GR 107487 Vitug (Digest)
G.R. No. 107487 & 107902, September 29, 1997.
THE MANILA BANKING CORPORATION (“Manilabank”) and ARNULFO B. AURELLANO/AURELIANO in his capacity as Statutory Receiver of Manilabank, petitioners, vs. THE NATIONAL LABOR RELATIONS COMMISSION, VICTOR L. MENDOZA, RODOLFO VE. TIMBOL, RUBEN G. ASEDILLO, FLORINDA S. DAYRIT, and other similarly situated officers and employees, respondents.
FACTS
The case involves consolidated petitions filed by The Manila Banking Corporation (“Manilabank”) and its Statutory Receiver against the National Labor Relations Commission and various groups of its former officers and employees.
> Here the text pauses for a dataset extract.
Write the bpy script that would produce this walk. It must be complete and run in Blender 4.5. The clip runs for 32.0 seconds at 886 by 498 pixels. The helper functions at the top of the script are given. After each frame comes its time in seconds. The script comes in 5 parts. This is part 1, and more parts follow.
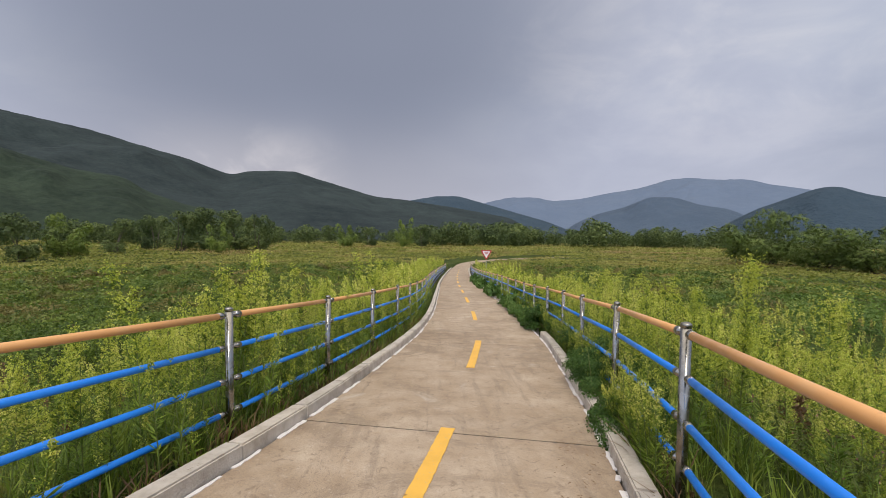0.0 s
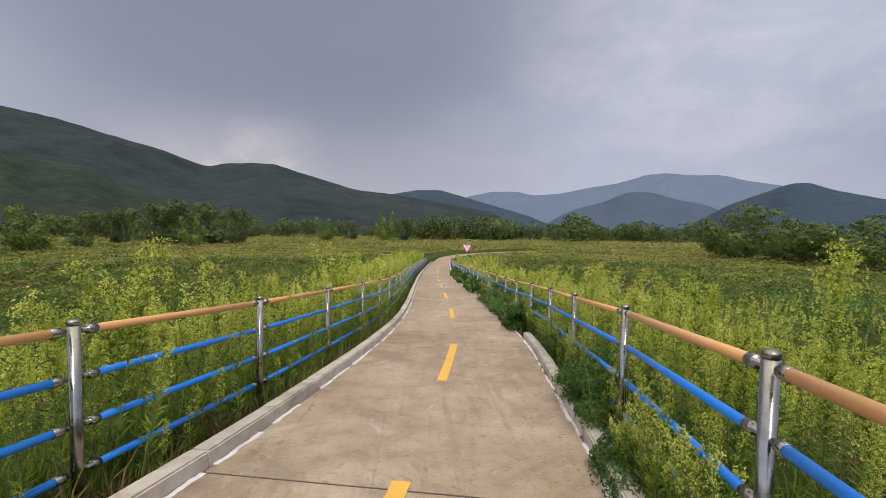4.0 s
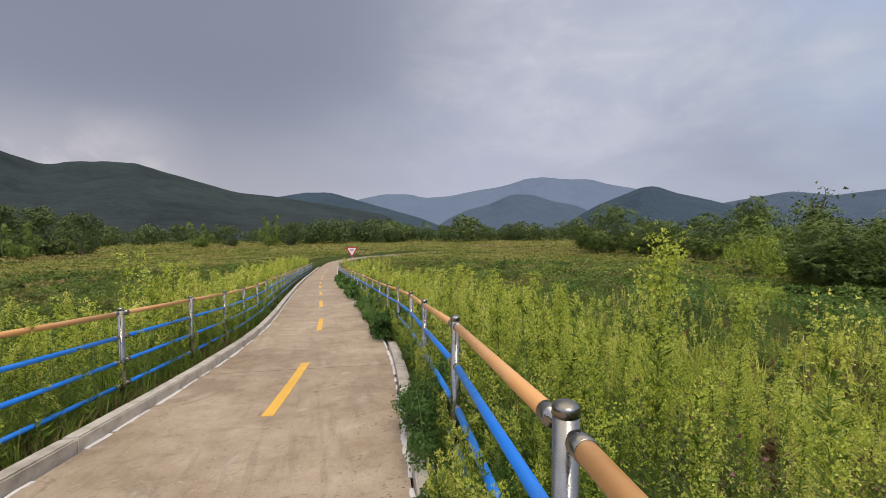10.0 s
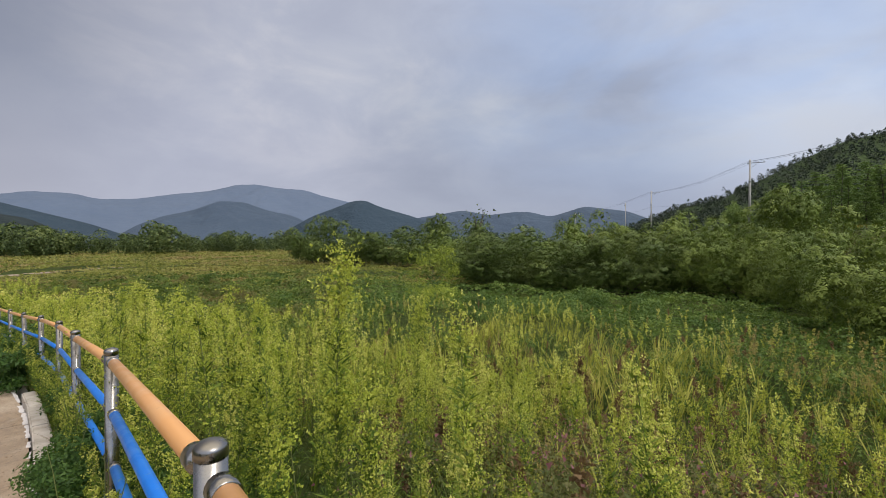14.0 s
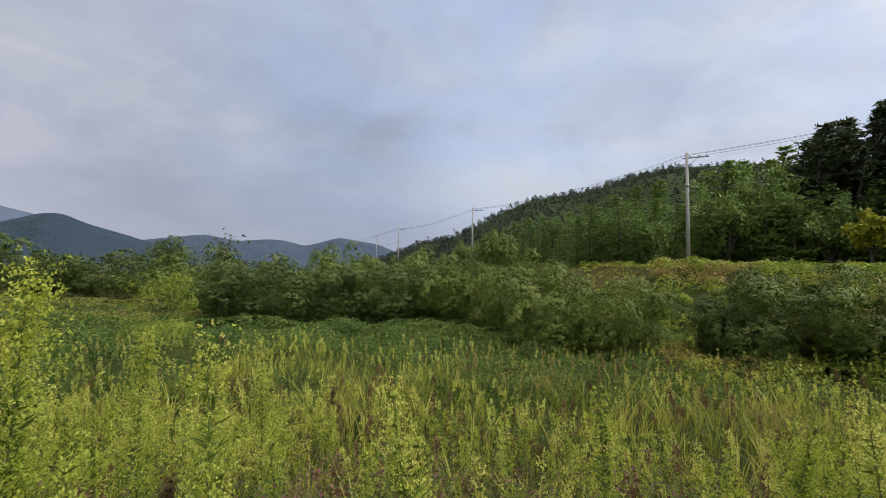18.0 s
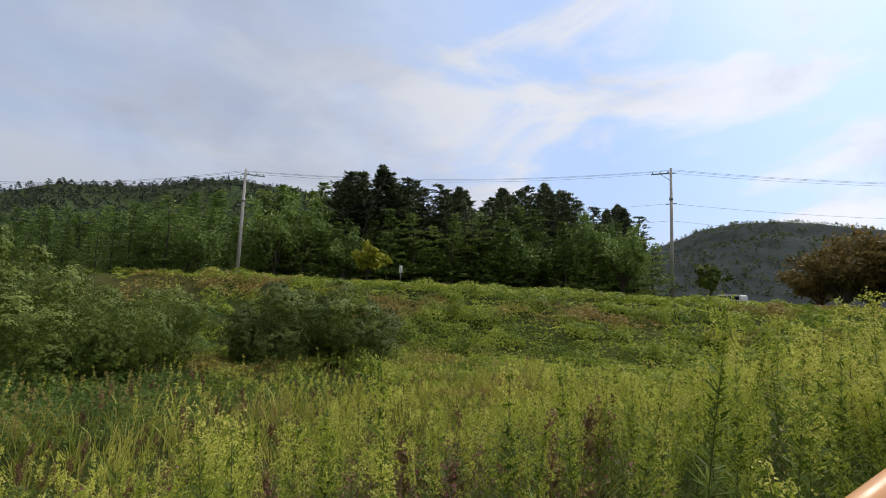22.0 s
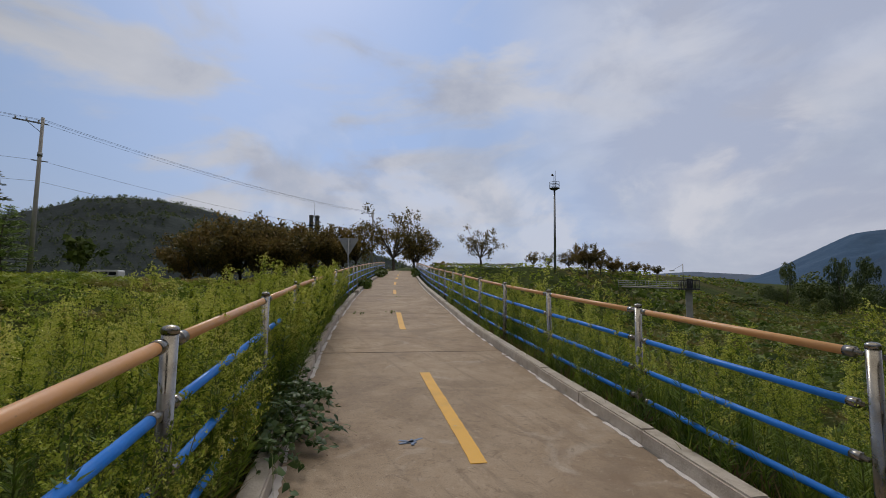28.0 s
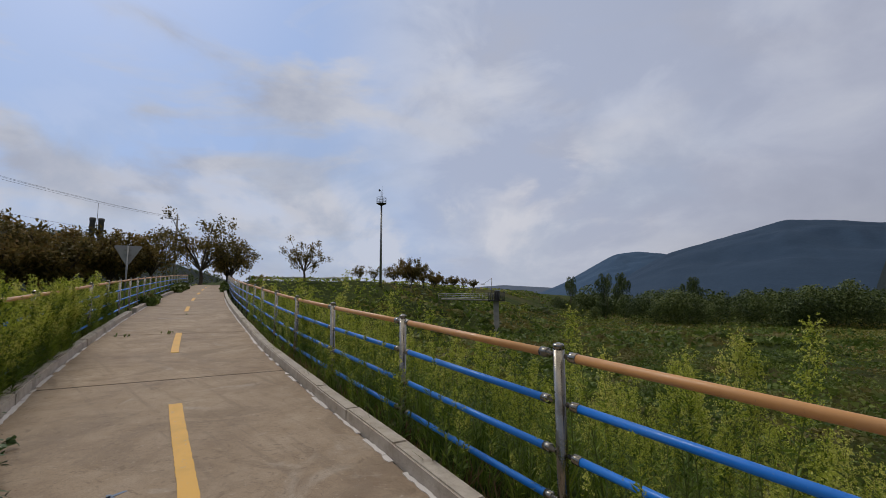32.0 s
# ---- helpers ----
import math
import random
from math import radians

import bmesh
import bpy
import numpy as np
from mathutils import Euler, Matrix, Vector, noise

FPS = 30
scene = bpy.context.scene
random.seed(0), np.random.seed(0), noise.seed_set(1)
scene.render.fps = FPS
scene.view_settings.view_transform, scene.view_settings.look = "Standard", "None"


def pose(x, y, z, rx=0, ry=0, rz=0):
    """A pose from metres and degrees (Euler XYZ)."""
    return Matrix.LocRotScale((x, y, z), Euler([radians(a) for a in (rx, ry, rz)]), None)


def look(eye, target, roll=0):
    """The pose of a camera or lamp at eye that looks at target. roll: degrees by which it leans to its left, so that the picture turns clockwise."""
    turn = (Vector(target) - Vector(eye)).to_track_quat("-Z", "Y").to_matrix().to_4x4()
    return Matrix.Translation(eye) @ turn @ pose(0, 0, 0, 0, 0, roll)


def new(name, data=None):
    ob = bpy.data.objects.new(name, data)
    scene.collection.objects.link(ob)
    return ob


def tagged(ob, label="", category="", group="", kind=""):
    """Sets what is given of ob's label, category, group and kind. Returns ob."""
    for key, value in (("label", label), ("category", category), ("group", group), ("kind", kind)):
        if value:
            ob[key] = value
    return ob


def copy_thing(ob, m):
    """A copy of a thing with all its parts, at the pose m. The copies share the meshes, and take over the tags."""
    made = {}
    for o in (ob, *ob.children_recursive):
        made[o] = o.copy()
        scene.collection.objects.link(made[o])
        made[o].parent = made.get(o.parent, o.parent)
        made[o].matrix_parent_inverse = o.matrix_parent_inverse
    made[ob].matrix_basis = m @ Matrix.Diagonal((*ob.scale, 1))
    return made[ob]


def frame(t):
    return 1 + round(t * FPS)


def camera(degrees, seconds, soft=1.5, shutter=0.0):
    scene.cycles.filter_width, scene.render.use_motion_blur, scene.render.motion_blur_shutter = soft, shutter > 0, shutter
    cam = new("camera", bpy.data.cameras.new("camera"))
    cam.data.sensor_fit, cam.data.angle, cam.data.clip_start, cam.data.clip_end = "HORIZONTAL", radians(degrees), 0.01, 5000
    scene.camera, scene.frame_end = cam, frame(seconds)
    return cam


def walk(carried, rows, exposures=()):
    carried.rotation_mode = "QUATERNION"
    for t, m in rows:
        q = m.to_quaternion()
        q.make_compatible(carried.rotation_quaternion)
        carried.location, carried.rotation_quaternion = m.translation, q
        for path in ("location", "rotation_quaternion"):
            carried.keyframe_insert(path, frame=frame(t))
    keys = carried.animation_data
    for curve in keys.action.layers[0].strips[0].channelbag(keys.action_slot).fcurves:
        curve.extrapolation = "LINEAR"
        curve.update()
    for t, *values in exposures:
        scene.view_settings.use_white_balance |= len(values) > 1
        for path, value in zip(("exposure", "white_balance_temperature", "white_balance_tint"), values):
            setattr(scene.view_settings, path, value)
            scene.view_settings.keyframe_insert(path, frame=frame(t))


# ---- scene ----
# The camera and its walk: t, x, y, z, rx, ry, rz
cam = camera(89.8, 32.0, soft=0.65)
PATH = [
    (0, -0.000, 0.000, 1.480, 88.33, -0.65, 0.00),
    (0.5, 0.032, 0.135, 1.455, 88.63, -0.70, 0.18),
    (1, 0.032, 0.327, 1.457, 88.53, -0.46, -0.07),
    (1.5, 0.048, 0.497, 1.433, 88.53, -0.53, -0.45),
    (2, 0.141, 0.650, 1.429, 88.54, -0.45, -0.89),
    (2.5, 0.207, 0.760, 1.430, 88.54, -0.53, -1.36),
    (4.5, 0.199, 1.224, 1.387, 87.16, -0.75, -2.44),
    (5, 0.270, 1.289, 1.386, 86.93, -0.64, -2.38),
    (5.5, 0.351, 1.367, 1.378, 86.92, -0.45, -2.34),
    (6, 0.419, 1.445, 1.376, 87.15, -0.04, -2.36),
    (6.5, 0.450, 1.557, 1.369, 87.53, 0.30, -2.78),
    (7, 0.480, 1.698, 1.375, 87.80, 0.35, -3.48),
    (7.5, 0.533, 1.737, 1.384, 87.82, 0.28, -4.57),
    (8, 0.634, 1.755, 1.381, 88.07, -0.02, -5.67),
    (8.5, 0.703, 1.763, 1.391, 88.46, -0.10, -6.93),
    (9, 0.777, 1.767, 1.398, 88.51, 0.05, -8.77),
    (9.5, 0.859, 1.791, 1.381, 88.06, 0.51, -11.99),
    (10, 0.940, 1.803, 1.371, 87.94, 0.48, -16.01),
    (10.5, 0.984, 1.815, 1.367, 87.95, 0.59, -20.37),
    (11, 1.013, 1.818, 1.374, 87.99, 0.66, -24.90),
    (11.5, 1.038, 1.822, 1.370, 87.87, 0.82, -29.54),
    (12, 1.060, 1.819, 1.368, 87.88, 0.82, -34.35),
    (12.5, 1.079, 1.815, 1.368, 87.84, 0.89, -38.86),
    (13, 1.086, 1.811, 1.362, 88.18, 0.68, -42.96),
    (13.5, 1.084, 1.779, 1.379, 88.47, 0.35, -47.11),
    (14, 1.102, 1.793, 1.372, 89.01, 0.36, -51.41),
    (14.5, 1.127, 1.811, 1.363, 89.44, 0.24, -55.46),
    (16.5, 1.100, 1.810, 1.363, 90.83, -0.39, -68.41),
    (17, 1.089, 1.829, 1.362, 91.41, -0.30, -72.17),
    (17.5, 1.087, 1.855, 1.353, 92.15, -0.67, -76.70),
    (18, 1.101, 1.840, 1.354, 93.01, -0.82, -82.31),
    (18.5, 1.106, 1.774, 1.366, 93.81, -1.10, -88.65),
    (19, 1.106, 1.670, 1.371, 94.34, -1.26, -94.99),
    (19.5, 1.075, 1.558, 1.373, 94.53, -1.51, -101.37),
    (20, 1.076, 1.475, 1.381, 94.63, -1.57, -107.96),
    (20.5, 1.101, 1.427, 1.393, 94.75, -1.85, -114.93),
    (21, 1.101, 1.378, 1.398, 94.97, -1.94, -121.95),
    (21.5, 1.032, 1.315, 1.401, 95.41, -2.14, -128.80),
    (22, 0.881, 1.233, 1.400, 95.84, -2.29, -135.31),
    (22.5, 0.771, 1.149, 1.404, 96.11, -2.11, -141.43),
    (23, 0.746, 1.089, 1.408, 96.33, -2.10, -147.69),
    (23.5, 0.661, 1.081, 1.417, 96.25, -1.98, -154.06),
    (24, 0.576, 1.089, 1.412, 96.16, -1.80, -159.82),
    (24.5, 0.501, 1.064, 1.414, 96.11, -1.37, -165.32),
    (25, 0.447, 1.026, 1.407, 95.90, -1.17, -171.59),
    (25.5, 0.412, 0.999, 1.401, 95.64, -1.15, -178.06),
    (26, 0.402, 1.016, 1.404, 95.44, -1.17, -184.38),
    (26.5, 0.402, 1.013, 1.411, 95.38, -1.19, -190.15),
    (28.5, 0.336, 1.056, 1.411, 94.55, -0.50, -208.26),
    (29, 0.317, 1.058, 1.411, 94.54, -0.34, -210.87),
    (29.5, 0.272, 1.063, 1.420, 94.83, -0.23, -212.46),
    (30, 0.186, 1.077, 1.426, 95.28, -0.21, -213.64),
    (30.5, 0.092, 1.095, 1.421, 95.51, -0.26, -215.72),
    (31, -0.026, 1.134, 1.400, 95.63, -0.17, -218.87),
    (31.5, -0.148, 1.181, 1.386, 96.04, 0.03, -222.80),
    (32, -0.294, 1.189, 1.393, 96.63, 0.25, -226.26),
]
walk(cam, [(t, pose(*row)) for t, *row in PATH], exposures=[(0.0, 0.40), (9.0, 0.38), (11.0, 0.36), (14.0, 0.32), (19.0, 0.30), (21.0, 0.23), (23.0, 0.02), (24.5, -0.25), (26.0, -0.58), (29.0, -0.66), (32.0, -0.66)])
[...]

The bank has been under the controllership of the Central Bank since 1984 due to its precarious financial condition.
ISSUE
The primary issue addressed in the concurring opinion is the proper interpretation and application of Article 110 of the Labor Code, as amended by Republic Act No. 6715 , regarding worker preference in cases of bankruptcy or liquidation.
RULING
Justice Vitug, in his concurring opinion, agrees with the ponencia that it is unjust to order Manilabank to share profits where there are evidently no profits. He elaborates on Article 110 of the Labor Code, explaining that the amendment expanded worker preference to cover not only unpaid wages but also other monetary claims, which are to be paid in full before claims of the government and other creditors. However, he emphasizes that this right of preference does not constitute a lien on specific properties but is a preference of credit in application. The opinion clarifies that for an orderly settlement, all creditors must be convened, their claims ascertained and inventoried, and preferences determined in judicial proceedings. This ensures the legal scheme of classification, concurrence, and preference of credits under the Civil Code, Insolvency Law, and Labor Code is preserved in harmony. Furthermore, the right finds application only upon its presentation in distribution proceedings and should generally be given prospective effect to avoid constitutional issues on impairment of contracts.